8. Venus within 2° (width of your thumb seen at arm's length/ of Regulus from now through July 13.

9.Voyager2 flyby of Jupiter occurred this day 20 years ago.
 

10. Temperature hit 134°F in Death Valley, California, this day in 1913--all-time U.S. and Western Hemisphere high.

11. Venus nearest Regulus (a bit more than 1.2° southwest of Regulus) this evening.

12. NEW MOON, 10:24 p.m. EDT Henry David Thoreau born this day in 1817.

13. Lightning strike sets off New York City 24-hour blackout in 1977-looting leads to a $1 billion loss.

15. Spectacular moon Venus-Regulus conjunction at nightfall-don't miss it; St. Swithin's Day (legend says that if it rains today it will rain for next 40 days! See June 15 for same legend about another saint's day).

16."Trinity" test in New Mexico this day in 1945 was first atomic explosion.

17. Venus is brightest for a number of days around now-magnitude minus 4.5"; first-ever photo of a star (the star Vega) was taken this day in 1850.
 

18. Smethport, Pennsylvania, deluge of 1942 produced 34.3 inches in 24 hours-30.7 inches of it in six hours!

19. Moon forms attractive triangle with Mars and star Spica this evening.
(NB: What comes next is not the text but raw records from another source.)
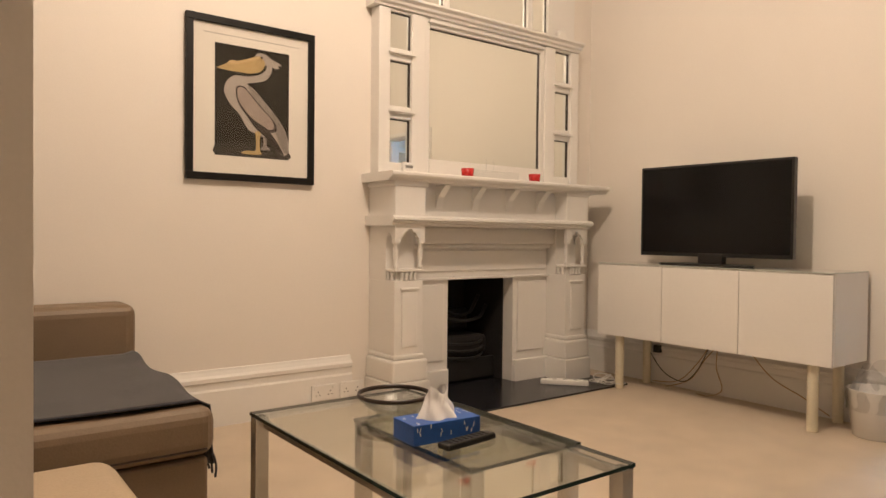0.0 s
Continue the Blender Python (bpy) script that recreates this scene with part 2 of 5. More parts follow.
def prism(bm, outline, axis, lo, hi, bevel=0.0):
    """An outline (two coordinates) drawn out along x, y or z from lo to hi."""
    def place(a, b, c):
        return {"x": (c, a, b), "y": (a, c, b), "z": (a, b, c)}[axis]
    n = len(outline)
    one = [bm.verts.new(place(a, b, lo)) for a, b in outline]
    two = [bm.verts.new(place(a, b, hi)) for a, b in outline]
    fs = [bm.faces.new(one), bm.faces.new(list(reversed(two)))]
    for i in range(n):
        fs.append(bm.faces.new((one[i], two[i], two[(i + 1) % n], one[(i + 1) % n])))
    bmesh.ops.recalc_face_normals(bm, faces=fs)
    if bevel:
        bmesh.ops.bevel(bm, geom=list({e for f in fs for e in f.edges}), offset=bevel, segments=2, affect="EDGES", profile=0.5)
    return bm


def mesh_of(name, bm, material):
    me = bpy.data.meshes.new(name)
    bmesh.ops.recalc_face_normals(bm, faces=bm.faces[:])
    bm.to_mesh(me)
    bm.free()
    me.materials.append(material)
    return me


def part(name, bm, material, parent, label=""):
    ob = new(name, mesh_of(name, bm, material))
    ob.parent = parent
    return tagged(ob, label)


def solid(name, bm, material, label="", category="", kind="structure", group=""):
    return tagged(new(name, mesh_of(name, bm, material)), label, category, group, kind)


def thing(name, place, label, category, turn=0.0, group=""):
    ob = new(name)
    ob.matrix_world = pose(*place, 0, 0, turn)
    ob.empty_display_size = 0.1
    return tagged(ob, label, category, group)


def b1(*a, **k):
    return box(bm_new(), *a, **k)


# ---- the plan ----
NY, TX, BX, HX, SY, WY, CZ = 3.22, 3.77, 3.905, 6.80, -0.93, 2.58, 3.40   # north wall, tv wall, its back, headboard wall, bedroom south wall, wardrobe front, ceiling
WX, LS = -2.2, -2.4                                                     # living room's west and south walls
D0, D1, DZ = 0.352, 1.128, 1.962                                         # doorway


def wall_with_opening_x(name, x0, x1, y0, y1, h0, h1, z1, zb=0.0):
    bm = bm_new()
    box(bm, x0, x1, y0, h0, 0, CZ)
    box(bm, x0, x1, h1, y1, 0, CZ)
    box(bm, x0, x1, h0, h1, z1, CZ)
    return solid(name, bm, WALL, "plain cream painted plaster wall", "wall")


solid("floor", b1(WX - 0.2, HX + 0.2, LS - 0.2, NY + 0.6, -0.12, 0), CARPET, "cream wall-to-wall cut pile carpet", "floor")
solid("ceiling", b1(WX - 0.2, HX + 0.2, LS - 0.2, NY + 0.6, CZ, CZ + 0.15), CEIL, "plain white painted plaster ceiling", "ceiling")
wall_with_opening_x("wall_between_rooms", TX, BX, LS, NY + 0.5, D0, D1, DZ)
bm = bm_new()
box(bm, WX - 0.15, 2.405, NY, NY + 0.5, 0, CZ)
box(bm, 2.96, TX, NY, NY + 0.5, 0, CZ)
box(bm, 2.405, 2.96, NY, NY + 0.5, 0.71, CZ)
box(bm, 2.405, 2.96, NY + 0.42, NY + 0.5, 0, 0.71)
solid("wall_living_north", bm, WALL, "cream painted wall with the chimney opening", "wall")
solid("wall_living_west", b1(WX - 0.15, WX, LS, NY, 0, CZ), WALL, "plain cream painted plaster wall", "wall")
solid("wall_living_south", b1(WX - 0.15, TX, LS - 0.15, LS, 0, CZ), WALL, "plain cream painted plaster wall", "wall")
solid("wall_entrance", b1(WX, 0.001, 0.70, 0.80, 0, CZ), WALL, "short end of a wall by the entrance", "wall")
solid("wall_headboard", b1(HX, HX + 0.15, -1.4, NY + 0.5, 0, CZ), WALL, "cream painted wall behind the bed", "wall")
solid("wall_bedroom_north", b1(BX, HX, 3.44, 3.56, 0, CZ), WALL, "plain cream painted plaster wall", "wall")
# bedroom south wall with the window recess
RX0, RX1, WTOP = 5.16, 6.22, 2.75
bm = bm_new()
box(bm, BX, RX0, SY - 0.44, SY, 0, CZ)
box(bm, RX1, HX, SY - 0.42, SY, 0, CZ)
box(bm, RX0, RX1, SY - 0.42, SY, WTOP, CZ)
box(bm, RX0, RX1, SY - 0.42, SY - 0.10, 0, 0.80)
solid("wall_bedroom_south", bm, WALL, "cream painted wall with a deep window recess", "wall")

# skirtings: a tall Victorian board with a moulded top
SK = [(0, 0), (0.030, 0), (0.030, 0.175), (0.024, 0.185), (0.024, 0.215), (0.032, 0.222), (0.032, 0.240), (0.020, 0.252), (0.012, 0.268), (0.008, 0.280), (0, 0.282)]
SKB = [(0, 0), (0.028, 0), (0.028, 0.195), (0.022, 0.203), (0.022, 0.252), (0.038, 0.260), (0.038, 0.278), (0.026, 0.286), (0.020, 0.304), (0.024, 0.308), (0.022, 0.322), (0.012, 0.332), (0, 0.333)]
runs = [(SK, WX, NY, 1.80, NY, 0, -1), (SK, 3.48, NY, TX, NY, 0, -1), (SK, TX, NY, TX, D1 + 0.055, -1, 0), (SK, TX, D0 - 0.055, TX, LS, -1, 0),
        (SKB, HX, SY, HX, 3.44, -1, 0), (SKB, HX, SY, RX1, SY, 0, 1), (SKB, BX, SY, RX0, SY, 0, 1), (SKB, BX, SY, BX, D0 - 0.06, 1, 0), (SKB, BX, D1 + 0.06, BX, WY, 1, 0)]
for prof, xa, ya, xb, yb, nx, ny in runs:
    solid("baseboard", sweep(bm_new(), prof, [(xa, ya, nx, ny), (xb, yb, nx, ny)]), GLOSS, "tall moulded white gloss skirting board", "skirting board")

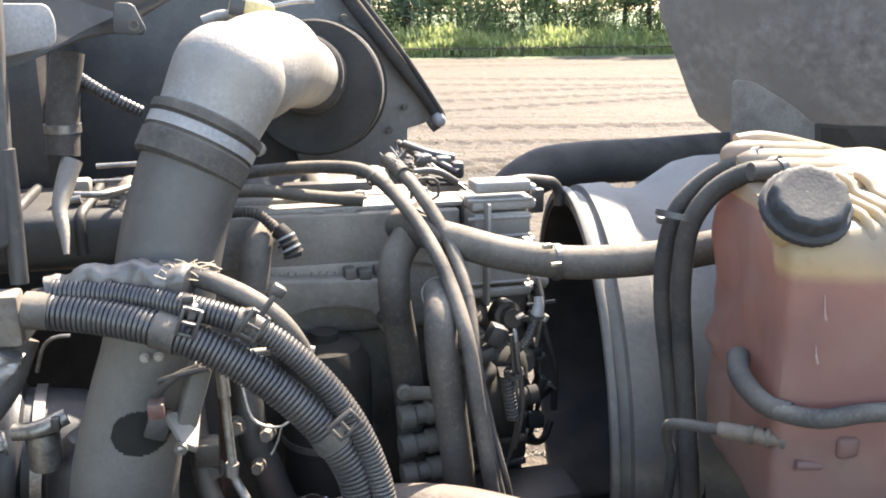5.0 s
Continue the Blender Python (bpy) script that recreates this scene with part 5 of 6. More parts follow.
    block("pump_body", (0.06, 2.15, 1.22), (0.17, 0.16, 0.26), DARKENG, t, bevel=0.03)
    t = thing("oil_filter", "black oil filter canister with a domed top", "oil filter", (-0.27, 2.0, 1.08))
    # Black canister, coloured darker still for the shade under the arch.
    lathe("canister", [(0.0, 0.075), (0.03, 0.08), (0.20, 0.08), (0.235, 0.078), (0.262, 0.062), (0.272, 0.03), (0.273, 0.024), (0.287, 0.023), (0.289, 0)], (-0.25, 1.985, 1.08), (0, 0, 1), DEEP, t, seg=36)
    lathe("collar", [(0.0, 0.081), (0.0, 0.084), (0.012, 0.084), (0.012, 0.081)], (-0.25, 1.985, 1.17), (0, 0, 1), BLACK, t, loop=True)
    t = thing("sensor_bolt", "dusty banjo bolt on a stacked brass block", "pipe fitting", (-0.13, 1.88, 1.28))
    lathe("ring_end", [(0, 0.0135), (0.010, 0.0135), (0.012, 0.009), (0.008, 0.008), (0.008, 0)], (-0.13, 1.885, 1.284), (-0.1, -1, 0.15), TURBO, t, seg=20)
    hose("neck", [(-0.12, 1.89, 1.278), (-0.071, 1.9, 1.267)], 0.012, TURBO, t)
    lathe("fitting_ring", [(-0.044, 0.014), (-0.042, 0.020), (-0.018, 0.021), (-0.014, 0.017), (0.004, 0.017), (0.008, 0.022), (0.040, 0.021), (0.044, 0.012)], (-0.094, 1.905, 1.23), (1, 0.1, 0.06), TURBO, t, seg=20)
    lathe("fitting_ring", [(-0.044, 0.014), (-0.042, 0.020), (-0.018, 0.021), (-0.014, 0.017), (0.004, 0.017), (0.008, 0.022), (0.040, 0.021), (0.044, 0.012)], (-0.093, 1.905, 1.174), (1, 0.1, 0.06), TURBO, t, seg=20)
    lathe("fitting_ring", [(-0.044, 0.014), (-0.042, 0.020), (-0.018, 0.021), (-0.014, 0.017), (0.004, 0.017), (0.008, 0.022), (0.040, 0.021), (0.044, 0.012)], (-0.09, 1.905, 1.118), (1, 0.1, 0.06), TURBO, t, seg=20)


engine()


def engine_hoses():
    t = thing("heater_hose", "fat dusty heater hose bending down from the engine", "hose", (-0.143, 1.9, 1.449))
    hose("hose_body", [(-0.063, 2, 1.566), (-0.099, 1.96, 1.543), (-0.133, 1.93, 1.502), (-0.137, 1.92, 1.441), (-0.121, 1.94, 1.345), (-0.107, 1.95, 1.24), (-0.098, 1.95, 1.081), (-0.096, 1.95, 0.916)], 0.0275, RUBBER_DUSTY, t, seg=22)
    band("hose_clamp", (-0.080, 1.98, 1.556), (-0.62, -0.6, -0.35), 0.0278, 0.010, DARKENG, t, "grimy hose clamp")
    t = thing("heater_hose", "sunlit rounded heater hose beside the twin lines", "hose", (-0.105, 1.78, 1.469))
    hose("hose_body", [(-0.076, 1.87, 1.462), (-0.088, 1.80, 1.474), (-0.100, 1.752, 1.448), (-0.099, 1.74, 1.394), (-0.086, 1.74, 1.302), (-0.073, 1.74, 1.197), (-0.059, 1.745, 1.062)], 0.0255, RUBBER_DUSTY, t, seg=22)
    band("hose_clamp", (-0.080, 1.845, 1.467), (-0.15, -0.95, 0.15), 0.0258, 0.008, ZINC, t, "bright edge of a hose clamp")
    for nodes, r, lab in (
        ([(-0.475, 2.18, 1.605), (-0.328, 2.13, 1.63), (-0.213, 2.06, 1.643), (-0.164, 2.02, 1.639), (-0.118, 1.94, 1.598), (-0.084, 1.82, 1.53), (-0.07, 1.71, 1.441), (-0.061, 1.68, 1.346), (-0.041, 1.67, 1.212), (-0.018, 1.68, 1.123), (0.014, 1.72, 1.045), (0.051, 1.8, 0.994)], 0.0115, "dusty black fuel line arching along the engine"),
        ([(-0.118, 2.04, 1.652), (-0.089, 1.96, 1.616), (-0.062, 1.87, 1.557), (-0.051, 1.79, 1.491), (-0.053, 1.735, 1.417), (-0.049, 1.71, 1.33), (-0.029, 1.69, 1.208), (-0.003, 1.7, 1.117), (0.028, 1.74, 1.039), (0.064, 1.82, 0.993)], 0.0115, "second dusty fuel line tied beside the first"),
        ([(-0.049, 1.74, 1.416), (-0.04, 1.72, 1.351), (-0.026, 1.7, 1.274), (-0.01, 1.68, 1.198), (0.014, 1.72, 1.094)], 0.0045, "thin bright wire beside the fuel lines"),
        ([(-0.424, 2.09, 1.602), (-0.340, 2.085, 1.602), (-0.250, 2.08, 1.588), (-0.163, 2.075, 1.578)], 0.0115, "short black line along the valve cover"),
    ):
        t = thing("fuel_line", lab, "hose", nodes[1], "fuel lines")
        hose("line", nodes, r, RUBBER_DUSTY, t)
        if r > 0.01 and len(nodes) > 4:
            a, b = Vector(nodes[3]), Vector(nodes[4])
            band("tie", a.lerp(b, 0.2), b - a, r + 0.0004, 0.006, RUBBER, t, "dark tie", thick=0.0015)
    t = thing("frayed_tie", "frayed tie ends on the fuel lines", "cable tie", (-0.107, 2.03, 1.654))
    bm = bmesh.new()
    rng = random.Random(11)
    c = Vector((-0.104, 2.02, 1.649))
    hose("wrap", [(-0.121, 2.045, 1.655), (-0.104, 1.995, 1.636)], 0.0145, RUBBER_DUSTY, t, "torn dusty wrap", shape=lambda u, f: 1 + 0.12 * math.sin(u * 230))
    for _ in range(30):
        p = c + Vector((rng.gauss(-0.004, 0.014), rng.gauss(0, 0.015), rng.gauss(0.002, 0.011)))
        q = p + Vector((rng.gauss(0, 0.010), rng.gauss(0, 0.006), rng.gauss(0.006, 0.006)))
        sweep(bm, [p, p.lerp(q, 0.5), q], [0.0010, 0.0010, 0.0006], 4)
    tagged(part("strands", bm, TAPE, t), "frayed pale strands", kind="stuff")
    t = thing("wire_harness", "black injector harness with a grey connector", "wiring loom", (-0.339, 2.02, 1.575))
    loom("sleeve", [(-0.431, 2, 1.576), (-0.384, 1.99, 1.587), (-0.352, 1.985, 1.582), (-0.327, 1.98, 1.557)], 0.009, t, pitch=0.006, material=RUBBER)
    hose("connector", [(-0.322, 1.978, 1.556), (-0.306, 1.966, 1.540), (-0.300, 1.96, 1.512)], 0.015, PANEL_GRIME, t)
    a, b = Vector((-0.312, 1.968, 1.545)), Vector((-0.300, 1.96, 1.518))
    for k in range(4):
        band("connector_ring", a.lerp(b, k / 3), b - a, 0.0150, 0.004, TAPE if k % 2 == 0 else RUBBER_DUSTY, t, thick=0.003)
    t = thing("wire_harness", "black wiring branch with a pale boot near the fan", "wiring loom", (0.075, 1.83, 1.40))
    hose("boot", [(0.088, 1.835, 1.452), (0.087, 1.83, 1.436), (0.084, 1.83, 1.422)], 0.0095, TAPE, t, "pale tapered boot", seg=14, shape=lambda u, f: 0.75 + 0.35 * u / f)
    loom("sleeve", [(0.084, 1.83, 1.425), (0.079, 1.83, 1.405), (0.070, 1.83, 1.382), (0.060, 1.83, 1.366)], 0.0075, t, pitch=0.0055)
    hose("wire", [(0.060, 1.83, 1.368), (0.048, 1.835, 1.355), (0.040, 1.84, 1.335)], 0.006, BLACK, t, seg=8)
    hose("wire", [(0.095, 1.86, 1.475), (0.098, 1.84, 1.44), (0.092, 1.835, 1.40), (0.088, 1.84, 1.36)], 0.004, BLACK, t, seg=8)
    block("clip", (0.053, 1.825, 1.424), (0.014, 0.010, 0.005), ZINC, t, turn=(0, -25, 0), bevel=0.001)
    block("clip", (0.062, 1.825, 1.419), (0.012, 0.008, 0.010), PANEL_GRIME, t, bevel=0.002)
    block("clip", (0.095, 1.82, 1.419), (0.008, 0.010, 0.012), ZINC, t, turn=(0, 30, 0), bevel=0.001)
    block("plug", (0.020, 1.85, 1.385), (0.030, 0.03, 0.036), NEAR_BLACK, t, turn=(0, 25, 0), bevel=0.006)
    block("plug", (0.004, 1.855, 1.352), (0.034, 0.03, 0.026), NEAR_BLACK, t, turn=(0, -20, 0), bevel=0.006)
    t = thing("wire_harness", "strapped black wires and ribbed sleeve near the fan", "wiring loom", (0.04, 1.815, 1.29))
    loom("sleeve", [(0.026, 1.81, 1.330), (0.030, 1.81, 1.305), (0.034, 1.81, 1.280), (0.040, 1.81, 1.250)], 0.0110, t, pitch=0.0068)
    hose("wire", [(0.042, 1.815, 1.398), (0.044, 1.812, 1.372), (0.046, 1.81, 1.347), (0.052, 1.808, 1.311), (0.055, 1.808, 1.272), (0.052, 1.812, 1.229), (0.046, 1.82, 1.188)], 0.0048, BLACK, t, seg=10)
    hose("wire", [(0.036, 1.82, 1.395), (0.040, 1.818, 1.355), (0.044, 1.815, 1.31), (0.048, 1.812, 1.26), (0.044, 1.82, 1.20), (0.034, 1.83, 1.14)], 0.0036, BLACK, t, seg=10)
    block("wire_tab", (0.041, 1.812, 1.395), (0.006, 0.006, 0.026), TAPE, t, "pale tab", turn=(0, -8, 0), bevel=0.002)
    band("strap", (0.038, 1.812, 1.330), (0.25, 0.1, -1), 0.0165, 0.008, RUBBER, t, thick=0.002, seg=24)
    block("buckle", (0.023, 1.798, 1.336), (0.010, 0.008, 0.012), PANEL_GRIME, t, bevel=0.002)
    lathe("union", [(-0.022, 0.010), (-0.02, 0.014), (0.004, 0.014), (0.006, 0.017), (0.022, 0.017), (0.024, 0.010)], (0.074, 1.85, 1.268), (1, 0, 0.08), PANEL_GRIME, t, "grimy hose union", 20)
    t = thing("bellows_hose", "near-black bellows hose between the fuel lines and the fan", "hose", (-0.02, 1.885, 1.37))
    hose("bellows", [(-0.040, 1.89, 1.445), (-0.028, 1.885, 1.395), (-0.012, 1.885, 1.345), (0.004, 1.885, 1.290)], 0.030, NEAR_BLACK, t, seg=20, step=0.004, shape=lambda u, f: 1.0 + 0.10 * math.sin(u * 180))
    band("clamp", (-0.030, 1.886, 1.405), (0.25, -0.05, -1), 0.033, 0.010, DARKENG, t)
    t = thing("relay_bracket", "small dusty bracket loop on top of the engine", "bracket", (-0.051, 2.06, 1.604))
    hose("loop", [(-0.077, 2.06, 1.578), (-0.073, 2.06, 1.610), (-0.031, 2.06, 1.612), (-0.028, 2.06, 1.58), (-0.064, 2.06, 1.576)], 0.003, DARKENG, t)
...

20. Thirty years ago today, millions tuned into watch astronaut Neil Armstrong become the first man to walk on the moon. FIRST QUARTER MOON, 5:00 a.m. EDT

23. Pioneer Day in Utah.

26. Neptune at opposition (visible in binoculars, but a detailed star chart is needed to locate it among many similarly bright stars; Neptune has lost back the title of outermost planet to Pluto-and won't regain it for 230 years; Mercury at inferior conjunction with sun and unviewable; Jupiter at west quadrature-90° west of the sun and hence visible in the south around dawn.

27 Delta Aquarid meteors near peak numbers-but most won't be seen due to bright moonlight all night.

28. FULL MOON (also called Thunder Moon or Hay Moon, 7:25 a.m. EDT; this morning, partial eclipse of the moon visible from some of the U.S.

30. Mars becomes more than 1 a.u. (or astronomical unit -- average sun to Earth distance of about 92.9 million miles) distant from Earth.